• Mark Westbrook

What should I look for in a good foundation acting course?

Secondary school does not prepare most graduates for the performing arts. Experience in a school drama club or community theatre just doesn't cut it.

Still, no student with the theatre bug should consider the task hopeless, even a student starting at the very beginning. Foundation acting courses bridge the gap between aspiration and application. Your city probably has several institutions offering a foundational acting course, from major colleges like LAMDA and RADA, to smaller vocational schools.

Even when offered by a major drama school, a foundation acting course typically does not offer higher education credits. Nor does it guarantee admission into the degree program at the parent drama school. A foundation acting course, however, could be a stepping stone for aspiring actors.

What should you look for when shopping schools? Here is what a good foundation acting class should include:

Audition Preparation.

From top drama schools to professional acting jobs, the audition is everything. A great foundation acting course tackles it head-on. Look for a course that offers one-on-one audition coaching, group feedback, and assistance with selecting the audition piece. Many students pick Hamlet because they think that is what people want to hear. On the contrary, monologue selection is an opportunity to play to your strengths and show how you are unique — qualities you may have a hard time judging for yourself.

Creativity and Technique.

The joy of acting comes from self-expression. A foundation acting course should train voice, movement, text analysis, and possibly dance and improvisation. Whatever gets you excited about acting, make sure it is covered!
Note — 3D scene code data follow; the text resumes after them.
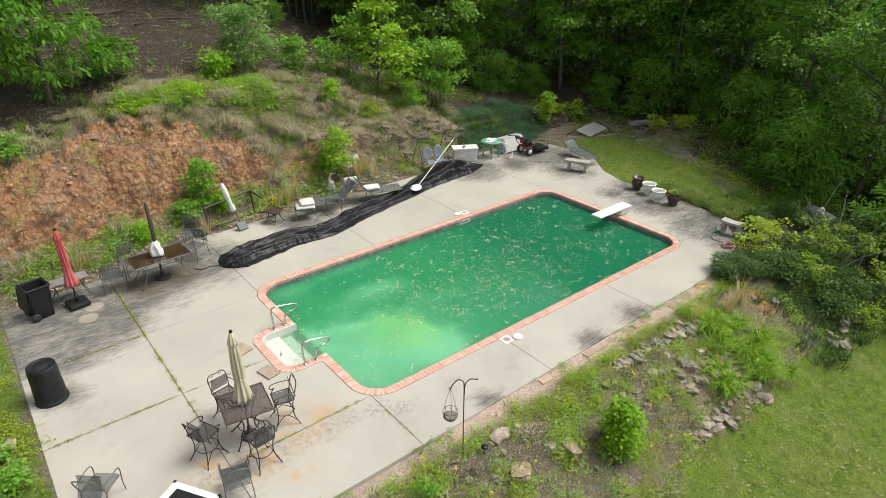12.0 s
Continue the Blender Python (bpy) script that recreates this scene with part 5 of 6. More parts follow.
def closed_canopy(t, z0, z1, r, cloth, label, waist=0.32, valance=True):
    """A furled umbrella canopy: pleated, tied at the waist."""
    h = z1 - z0
    prof = [(r * 1.55, z0), (r * 1.45, z0 + 0.05 * h), (r * 1.15, z0 + 0.17 * h), (r * 0.86, z0 + waist * h * 0.88), (r * 0.78, z0 + waist * h), (r * 0.86, z0 + waist * h * 1.12), (r * 0.94, z0 + 0.48 * h), (r * 0.86, z0 + 0.62 * h), (r * 0.72, z0 + 0.78 * h), (r * 0.58, z0 + 0.90 * h), (r * 0.2, z1)]
    bm = bmesh.new()
    lathe(bm, prof, 48, pleat=0.24, folds=8, twist=1.2)
    for v in bm.verts:
        v.co.x *= 1 + 0.10 * noise.noise(v.co * 4)
        v.co.y *= 1 + 0.10 * noise.noise(v.co * 4 + Vector((5, 0, 0)))
    part("canopy", bm, cloth, t, label, True)
    if valance:
        bm = bmesh.new()
        lathe(bm, [(r * 0.90, z0 + 0.84 * h), (r * 0.92, z0 + 0.86 * h), (r * 0.62, z0 + 0.94 * h), (r * 0.25, z1 + 0.01)], 40, pleat=0.15, folds=8)
        part("vent_cap", bm, cloth, t, smooth=True)
    bm = bmesh.new()
    lathe(bm, [(r * 0.80, z0 + waist * h - 0.012), (r * 0.84, z0 + waist * h), (r * 0.80, z0 + waist * h + 0.012)], 24)
    part("tie", bm, cloth, t)
    bm = bmesh.new()
    lathe(bm, [(0.022, z1 - 0.01), (0.034, z1 + 0.015), (0.034, z1 + 0.045), (0.0, z1 + 0.07)], 12)
    part("finial", bm, BLACK_PLASTIC, t, "black finial", True)


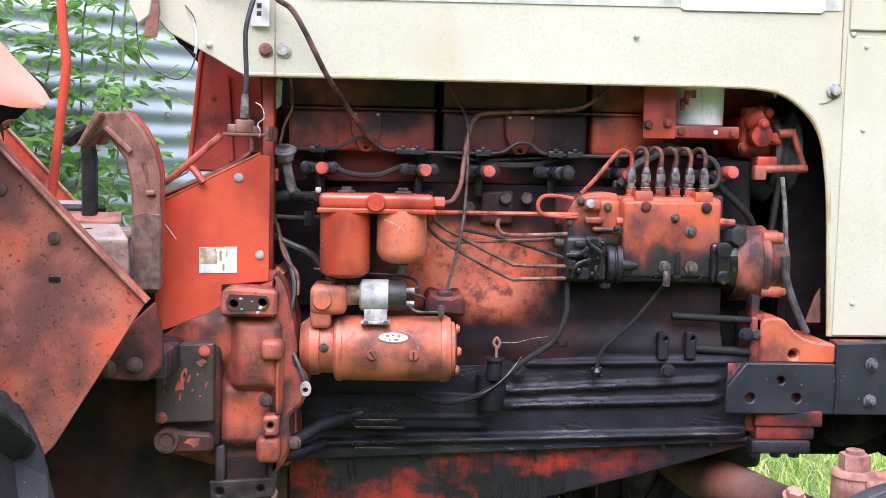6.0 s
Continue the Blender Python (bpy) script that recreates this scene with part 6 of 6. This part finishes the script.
    part("support_pad", box(1.998, 2.128, 0.925, 1.3, 0.820, 0.848, 0.005), m_black, low)
    bolts(low, "pad_bolt", [(2.015, 0.95, 0.818), (2.10, 0.95, 0.818), (2.06, 0.95, 0.818)], m_black, (0, 0, -1), 0.012, 0.012)


build_front_engine()


m_step = paint("dusty step", (0.28, 0.17, 0.13), (0.34, 0.22, 0.17), (0.10, 0.06, 0.048), 0.4, 12, 0.6, (0.45, 0.08, 0.04), 0.3)
m_dusty = paint("pale dusty sheet", (0.36, 0.27, 0.225), (0.43, 0.34, 0.29), (0.24, 0.15, 0.12), 0.35, 12, 0.6, (0.45, 0.10, 0.06), 0.25)
m_gear = paint("greasy gearbox", (0.105, 0.036, 0.028), (0.055, 0.032, 0.029), (0.022, 0.020, 0.021), 0.5, 7, 0.4, (0.22, 0.035, 0.02), 0.05, gloss=0.4)
m_foot = paint("dusty black iron", (0.030, 0.026, 0.025), (0.05, 0.042, 0.038), (0.016, 0.014, 0.014), 0.4, 12, 0.5, (0.09, 0.07, 0.06), 0.2, gloss=0.3)


m_bell = paint("grimy bell housing paint", (0.47, 0.080, 0.040), (0.42, 0.110, 0.064), (0.065, 0.036, 0.030), 0.54, 8, 0.44, (0.025, 0.016, 0.014), 0.22, 5, relief=0.12)


def build_housing():
    """Clutch and bell housing, gearbox, cover plates."""
    bell = part("bell_housing", plate([(0.745, 1.06), (0.80, 1.10), (0.85, 1.12), (0.886, 1.135), (0.888, 1.182), (0.985, 1.212), (1.0, 1.20), (1.02, 1.10), (1.03, 0.80), (0.86, 0.80), (0.76, 0.83)], 0.845, 1.5, b=0.02), m_cast, tractor, "dusty orange cast bell housing")

    def ramp01(v, a, b):
        f = min(1.0, max(0.0, (v - a) / (b - a)))
        return f * f * (3 - 2 * f)

    def pad(x, z, x0, x1, z0, z1, s):
        return ramp01(x, x0 - s, x0 + s) * ramp01(-x, -x1 - s, -x1 + s) * ramp01(z, z0 - s, z0 + s) * ramp01(-z, -z1 - s, -z1 + s)

    def face(x, z):
        dome = 0.052 * pad(x, z, 0.902, 1.010, 0.968, 1.122, 0.024) + 0.008 * pad(x, z, 0.91, 1.0, 1.0, 1.10, 0.03)
        low = 0.032 * pad(x, z, 0.878, 0.985, 0.856, 0.984, 0.020)
        rib = 0.064 * pad(x, z, 0.990, 1.008, 0.925, 1.07, 0.007)
        shoulder = 0.030 * pad(x, z, 0.80, 1.02, 1.02, 1.13, 0.03)
        return 0.828 - max(dome, low, rib, shoulder) + 0.0012 * math.sin(63 * x + 11 * z) * math.sin(71 * z)

    outline = [(0.748, 1.062), (0.80, 1.10), (0.85, 1.12), (0.886, 1.14), (0.93, 1.17), (0.99, 1.19), (1.02, 1.12), (1.03, 1.06)]

    def crest(x):
        for (xa, za), (xb, zb) in zip(outline, outline[1:]):
            if x <= xb:
                return za + (zb - za) * (x - xa) / (xb - xa)
        return outline[-1][1]

    bm, cols = bmesh.new(), []
    for i in range(81):
        x = 0.748 + 0.276 * i / 80
        lo, hi = 0.828 + 0.078 * ramp01(-x, -0.878, -0.866), crest(x)
        cols.append([bm.verts.new((x, 0.87, lo))] + [bm.verts.new((x, face(x, lo + (hi - lo) * k / 90), lo + (hi - lo) * k / 90)) for k in range(91)] + [bm.verts.new((x, 0.87, hi))])
    for a, b in zip(cols, cols[1:]):
        for k in range(len(a) - 1):
            bm.faces.new((a[k], b[k], b[k + 1], a[k + 1]))
    bm.faces.new(cols[0])
    bm.faces.new(cols[-1])
    part("housing_face", bm, m_bell, bell, "smooth cast housing, grimy towards the joints", angle=50)
    part("top_lug_block", plate([(0.888, 1.124), (0.996, 1.124), (0.997, 1.176), (0.905, 1.181), (0.888, 1.172)], 0.757, 0.86, [(0.914, 1.149, 0.0085), (0.969, 1.152, 0.0085)], 0.006), m_cast, bell)
    part("lug_stain", plate([(0.902, 1.136), (0.975, 1.136), (0.984, 1.150), (0.978, 1.166), (0.906, 1.168), (0.899, 1.152)], 0.7555, 0.7575, [(0.914, 1.149, 0.0095), (0.969, 1.152, 0.0095)], 0), m_gear, bell, "old oil round the holes")
    part("lug_hole_back", box(0.90, 0.99, 0.80, 0.81, 1.13, 1.17, 0.001), m_hole, bell)
    for x, z, s in ((0.928, 1.160, 0.003), (0.966, 1.143, 0.005), (0.961, 1.134, 0.004), (0.93, 1.140, 0.002), (0.950, 1.155, 0.0018)):
        part("dropping", plate([(x + s * math.cos(q) * (1 + 0.4 * math.sin(2 * q + x * 90)), z + s * 0.7 * math.sin(q)) for q in [k * math.pi / 4 for k in range(8)]], 0.7545, 0.756, b=0), m_splat, bell)
    # curved flange where the engine bolts on, with its ribs and ears
    flange = curve_points([(0.985, 0, 1.211), (1.010, 0, 1.17), (1.032, 0, 1.066), (1.030, 0, 1.026), (1.054, 0, 0.997), (1.047, 0, 0.949), (1.019, 0, 0.917), (1.023, 0, 0.862), (1.007, 0, 0.822), (0.99, 0, 0.80)], 4)
    part("flange_ring", plate([(p.x, p.z) for p in flange] + [(0.98, 0.95), (0.98, 1.15)], 0.792, 0.88, b=0.007), m_castlow, bell, "oily brown casting flange")
    part("flange_arm", tube([(1.005, 0.815, 0.862), (1.04, 0.84, 0.868), (1.08, 0.88, 0.884), (1.13, 0.925, 0.890)], 0.013, 12), m_crank, bell)
    part("flange_arm", tube([(1.005, 0.82, 0.83), (1.04, 0.85, 0.835), (1.08, 0.91, 0.838)], 0.011, 12), m_crank, bell)
    part("rib_boss", box(0.966, 1.010, 0.748, 0.80, 1.040, 1.080, 0.012, 4), m_cast, bell)
    part("rib_ear", plate([(0.971, 0.888), (1.001, 0.889), (1.003, 0.930), (0.972, 0.929)], 0.758, 0.80, [(0.985, 0.910, 0.0065)], 0.005), m_cast, bell)
    part("lower_ear", box(0.957, 1.004, 0.764, 0.83, 0.832, 0.886, 0.013, 4), m_castlow, bell)
    bolts(bell, "flange_bolt", [(0.976, 0.764, 0.960), (1.031, 0.790, 0.869)], m_clamp, r=0.010, h=0.014)
    bolts(bell, "flange_bolt", [(1.046, 0.790, 0.985)], m_clamp, (1, -0.3, 0), r=0.008, h=0.012)
    cov = part("side_cover", plate([(0.763, 0.912), (0.765, 1.047), (0.772, 1.058), (0.786, 1.067), (0.876, 1.070), (0.875, 0.917)], 0.762, 0.79, b=0.003), m_cover, bell, "scratched dark cover plate with orange patches")
    bolts(cov, "cover_bolt", [(0.858, 0.762, 1.055), (0.776, 0.762, 0.923)], m_cast, r=0.0085, h=0.006)
    rr = random.Random(21)
    for x, z, w, h in ((0.815, 0.995, 0.007, 0.030), (0.821, 1.012, 0.004, 0.016), (0.806, 0.985, 0.003, 0.012), (0.784, 1.003, 0.003, 0.016), (0.829, 1.0, 0.003, 0.010), (0.853, 1.034, 0.010, 0.009), (0.845, 1.010, 0.003, 0.003), (0.780, 0.975, 0.002, 0.005), (0.835, 0.978, 0.003, 0.003), (0.862, 0.99, 0.002, 0.008), (0.850, 0.967, 0.003, 0.002), (0.812, 0.965, 0.002, 0.008)):
        ring = [(x + w * rr.uniform(0.45, 1.1) * math.cos(q) + 0.15 * h * math.sin(q), z + h * rr.uniform(0.5, 1.05) * math.sin(q)) for q in [k * math.pi / 5 for k in range(10)]]
        part("paint_patch", plate(ring, 0.7613, 0.763, b=0), m_orange, cov, "left-over orange paint")
    part("cover_base", box(0.765, 0.885, 0.788, 0.86, 0.86, 1.06, 0.010, 3), m_grimy, bell)
    part("shaft_end", plate([(0.760, 0.883), (0.768, 0.898), (0.788, 0.904), (0.807, 0.895), (0.873, 0.890), (0.873, 0.850), (0.787, 0.847), (0.766, 0.860)], 0.772, 0.85, b=0.008), m_gear, bell)
    part("paint_patch", plate([(0.817, 0.872), (0.826, 0.880), (0.848, 0.882), (0.845, 0.868), (0.836, 0.862), (0.83, 0.869)], 0.7705, 0.7725, b=0), m_orange, bell)
    part("shaft_ring", lathe([(0.001, -0.003), (0.012, -0.004), (0.013, -0.001), (0.017, -0.006), (0.023, -0.006), (0.025, 0.0), (0.025, 0.01)], "y", 28), m_clamp, bell, at=Matrix.Translation((0.784, 0.772, 0.875)))
    bracket = part("foot_bracket", plate([(0.862, 0.787), (0.992, 0.796), (0.993, 0.756), (0.864, 0.747)], 0.795, 0.81, [(0.883, 0.767, 0.0085), (0.964, 0.773, 0.0075)], 0.003), m_foot, bell, "dusty black two-hole foot bracket")
    for x0, x1, z1 in ((0.873, 0.892, 0.86), (0.977, 0.996, 0.85)):
        part("bracket_leg", box(x0, x1, 0.798, 0.86, 0.782, z1, 0.005, 3), m_foot, bracket)
    part("bracket_back", box(0.885, 0.985, 0.83, 0.86, 0.77, 0.86, 0.005), m_gear, bracket)
    part("bracket_dirt", plate([(0.978, 0.752), (0.994, 0.750), (0.999, 0.768), (0.995, 0.776), (0.990, 0.760)], 0.792, 0.796, b=0), m_step, bell)
    gear = part("gearbox", merge(plate([(-0.30, 1.05), (0.78, 1.06), (0.78, 0.80), (0.90, 0.80), (0.90, 0.682), (0.76, 0.655), (0.66, 0.622), (0.60, 0.60), (-0.30, 0.58)], 0.93, 1.69, b=0.02), box(0.30, 0.80, 0.98, 1.6, 1.05, 1.20, 0.02)), m_gear, tractor, "greasy black gearbox housing")
    for x0, x1 in ((0.66, 0.69), (0.70, 0.712), (0.72, 0.728), (0.738, 0.755)):
        part("casting_mark", box(x0, x1, 0.926, 0.931, 0.785, 0.800, 0.002), m_gear, gear)
    part("gearbox_belly", plate([(0.76, 0.634), (0.998, 0.650), (0.998, 0.80), (0.76, 0.80)], 0.973, 1.5, b=0.004), m_gear, gear)
    part("axle_trumpet", cyl((0.03, 0.35, 0.752), (0.03, 0.95, 0.752), 0.10, 0.15, 32, 0.01), m_black, gear)
    return bell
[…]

Discover what technique, if any, the course teaches — Stanislavski, Meisner, Alexander, etc. Research, watch introductory videos, and see if one of them resonates with you. Technique is the critical hard work of training. Actors who do not rise to the level of their creativity fall to the level of their technique. Get that level as high as it can be.

Professional Readiness.

Choose a foundation acting course that has its finger on the pulse of the acting industry. Remember, the goal isn't to be a professional acting student, but rather a professional actor. Look into the school's industry contacts, professional partnerships, and engagement within the world of professional theatre. Seek opportunities for introductions and chances to get a feel for the industry.

Student Outcomes.

Do graduates of this course go on to institutions you admire? Have careers you would like to emulate? If possible, get statistics for course outcomes and compare between the two. A foundation acting course with a proven track record of student success is worth a serious look.